WASHINGTON — GOP Sen. John Warner, who wants U.S. troops to start coming home from Iraq by Christmas, said Sunday he may support Democratic legislation ordering withdrawals if President Bush refuses to set a return timetable soon.
"I'm going to have to evaluate it," Warner said. "I don't say that as a threat, but I say that is an option we all have to consider."
Warner, a former Navy secretary and one-time chairman of the Senate Armed Services Committee, is seen as someone who could influence the debate among senators who have grown increasingly uneasy about the unpopular war.
Warner's suggestion last week about bringing back some troops put him at odds with Bush, who has insisted that conditions on the ground should dictate any such decisions. Warner long has opposed legislation pushing for timetables.
The Virginia Republican said Sunday it would be best for the president, not Congress, to make a decision on withdrawals and that overriding a presidential veto would be difficult. But Warner made clear his view that people are losing patience with the administration's strategy in Iraq, a significant change is needed in September and troop withdrawals were the best way to accomplish that.
"That's precisely what I said to the president. I said, 'Here is an option. You can initiate a first withdrawal. You pick the number, Mr. President. And it would send a signal to the Iraqi government that matches your words,"' Warner said. "His words being, 'We're not going to be there forever.'
"The president has got to put teeth in these comments that we're not there forever," he added.
The political wrangling comes as the White House and Congress are headed toward a showdown on the Iraq war. In mid-September, Gen. David Petraeus, the top military commander in Iraq, and U.S. Ambassador Ryan Crocker plan to give their assessment of Bush's decision this year to send 30,000 additional troops to Iraq.
"We've got to show our resolve in the face of the Iraqi government inaction," Warner said. "I'm looking for in that message of the 15th what the president's going to do to get this (Iraqi) government jump-started to deliver on its commitment to our troops, 'You fight and die, get the security, I will deliver Iraq as a reconciled unity government."'
Over the weekend, beleaguered Iraq Prime Minister Nouri al-Maliki lashed out at U.S. critics who have called for his ouster and pushed for withdrawals. Al-Maliki cited in particular Democratic senators Hillary Clinton and Carl Levin, who the prime minister said "consider Iraq as if it were one of their villages."
Sen. John Cornyn, R-Texas, said he was troubled with the slow pace of al-Maliki's government in fostering political reconciliation but cautioned that U.S. efforts to push too hard could backfire.
"Senator Warner is a great patriot and a student of history, and he's clearly sending a signal to the Iraqis that our patience is not unlimited, and that's correct," said Cornyn, a fellow member of Senate Armed Services Committee. "But I don't think it's in our best interest to put so much pressure on the new Iraqi government that it absolutely collapses."
"We don't want to allow that to happen, because it would make us less safe here at home," he said.
But former Democratic Sen.
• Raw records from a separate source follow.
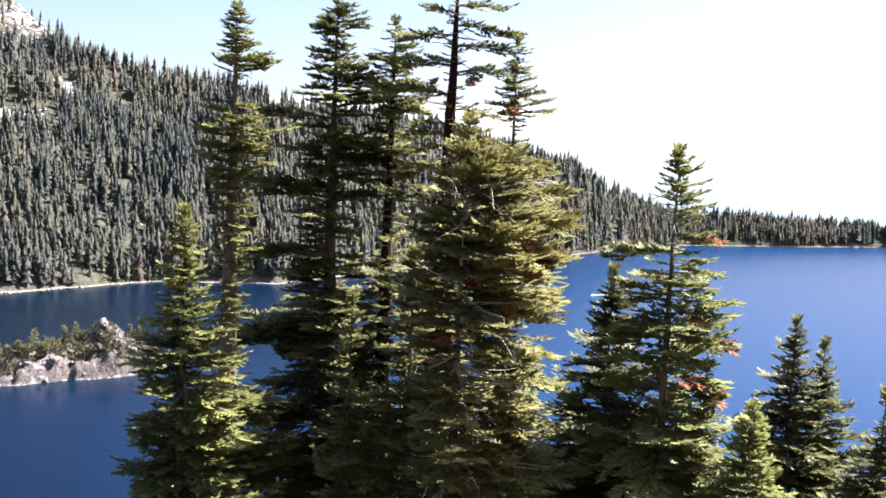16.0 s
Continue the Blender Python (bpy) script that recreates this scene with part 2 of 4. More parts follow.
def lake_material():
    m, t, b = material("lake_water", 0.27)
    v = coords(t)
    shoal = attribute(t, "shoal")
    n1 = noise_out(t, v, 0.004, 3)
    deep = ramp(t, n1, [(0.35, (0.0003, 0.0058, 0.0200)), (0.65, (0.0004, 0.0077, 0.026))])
    # Reflections painted into the base colour: bright sky rightwards, dark woods towards the far shore.
    deep = blend(t, attribute(t, "sky_reflection"), deep, (0.0010, 0.028, 0.088))
    deep = blend(t, attribute(t, "woods_reflection"), deep, (0.0004, 0.0046, 0.0095))
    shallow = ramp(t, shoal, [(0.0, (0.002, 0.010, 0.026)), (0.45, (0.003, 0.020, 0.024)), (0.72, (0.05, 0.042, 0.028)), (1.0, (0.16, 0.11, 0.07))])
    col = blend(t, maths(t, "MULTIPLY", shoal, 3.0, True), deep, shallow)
    t.links.new(col, b.inputs["Base Color"])
    b.inputs["IOR"].default_value = 1.33
    b.inputs["Specular IOR Level"].default_value = 0.20
    rip = maths(t, "ADD", noise_out(t, coords(t, (1, 1.6, 1)), 0.55, 3), maths(t, "MULTIPLY", noise_out(t, v, 0.06, 3), 2.0))
    bump(t, rip, 0.45, 0.14, b)
    return m


WATER = lake_material()

# ---- the land: one sheet round the eye ----
SHORE_AZ = (-180, -60, -25, -8, -6, 2, 6, 10, 13, 18, 22, 26.5, 27.6, 28.6, 31, 34, 38, 41, 47.6, 50.5, 57, 64, 68, 70, 76, 80, 90, 110, 180)
SHORE_D = (700, 700, 720, 790, 800, 925, 975, 1000, 1040, 1060, 1078, 1065, 1048, 1100, 1135, 1160, 1200, 1235, 1240, 1300, 1500, 1740, 1960, 2075, 2240, 2400, 2500, 2300, 700)
RIDGE_AZ = (-180, -30, 15, 22, 27.5, 30.6, 32.5, 33.9, 36.8, 40, 44.5, 48.3, 56, 63.5, 65.6, 68.3, 69.5, 76, 80, 90, 110, 180)
RIDGE_EL = (12, 15, 14, 9.8, 8.2, 7.3, 6.7, 5.9, 3.6, 2.8, 2.1, 1.1, 0.5, -1.2, -2.3, -3.4, -3.7, -3.65, -3.65, -3.7, -3.0, 8)


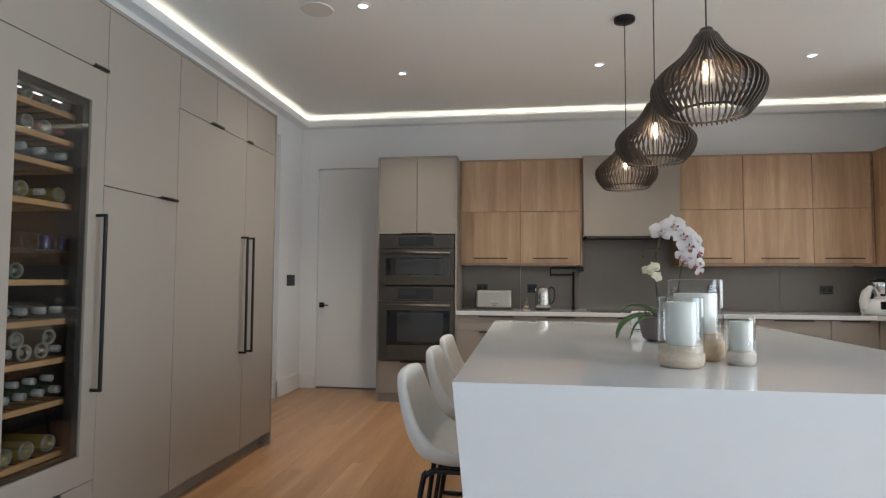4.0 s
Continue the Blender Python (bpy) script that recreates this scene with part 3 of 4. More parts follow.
# ---- pendants ----
def pendant_slat():
    key = [(r * 0.90 if r > 0.1 else r * 0.95, z * 0.955) for r, z in [(0.020, 0.000), (0.040, -0.012), (0.055, -0.040), (0.078, -0.075), (0.118, -0.112), (0.165, -0.148), (0.203, -0.182), (0.225, -0.215), (0.227, -0.245), (0.212, -0.284), (0.187, -0.315), (0.160, -0.343)]]
    pts = smooth_path([(r, 0, z) for r, z in key], 3)
    bm = bmesh.new()
    rows = []
    for i, p in enumerate(pts):
        d = (pts[min(i + 1, len(pts) - 1)] - pts[max(i - 1, 0)]).normalized()
        n = Vector((-d.z, 0, d.x))
        h, w = 0.0066, 0.0024
        rows.append([bm.verts.new(p + n * a + Vector((0, b, 0))) for a, b in ((-h, -w), (h, -w), (h, w), (-h, w))])
    for a, b in zip(rows, rows[1:]):
        for k in range(4):
            bm.faces.new((a[k], a[(k + 1) % 4], b[(k + 1) % 4], b[k]))
    bm.faces.new(rows[0][::-1])
    bm.faces.new(rows[-1])
    bmesh.ops.recalc_face_normals(bm, faces=bm.faces[:])
    return bm


SLAT_MESH = bpy.data.meshes.new("slat")
sb = pendant_slat()
sb.to_mesh(SLAT_MESH)
sb.free()
SLAT_MESH.materials.append(SLAT)
BULB_GLASS = thin_glass("bulb_glass", (1.0, 0.97, 0.92), 0.1)
bn, bl = BULB_GLASS.node_tree.nodes, BULB_GLASS.node_tree.links
em = bn.new("ShaderNodeEmission")
em.inputs[0].default_value, em.inputs[1].default_value = (1.0, 0.86, 0.68, 1), 0.22
ad = bn.new("ShaderNodeAddShader")
bl.new(bn["Material Output"].inputs[0].links[0].from_socket, ad.inputs[0])
bl.new(em.outputs[0], ad.inputs[1])
bl.new(ad.outputs[0], bn["Material Output"].inputs[0])


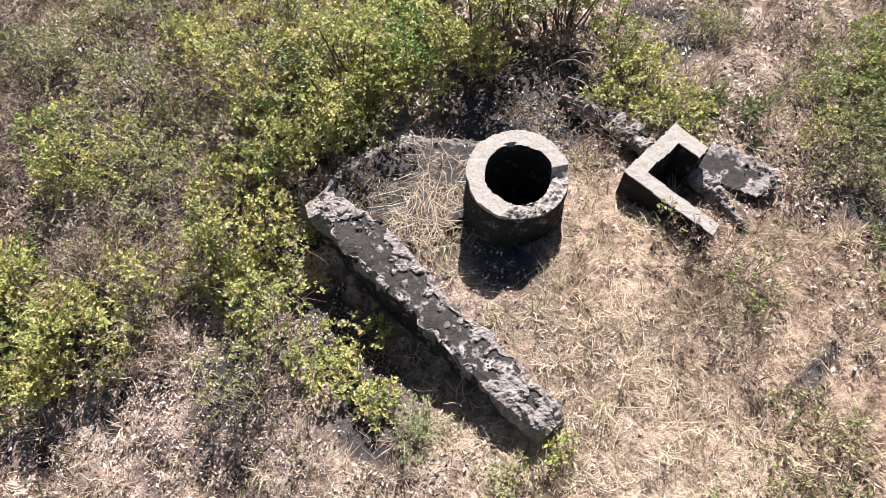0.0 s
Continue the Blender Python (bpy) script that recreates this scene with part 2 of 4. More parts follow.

John Edwards, a 2008 presidential candidate, said he believed even stronger pressure was needed to reduce bloodshed and force political compromise in Iraq, regardless of what top military advisers say in their progress report next month.
Every defense funding bill Congress sends to Bush should set a timetable for Iraq, and Democrats should be willing to filibuster if necessary to force action, he said.
"Although they haven't done squat yet, I would give (al-Maliki) and the Sunnis at least a few months to reach a compromise. But they've got to know there's a deadline," Edwards said while campaigning in New Hampshire.
Warner appeared on NBC's "Meet the Press," and Cornyn spoke on ABC's "This Week."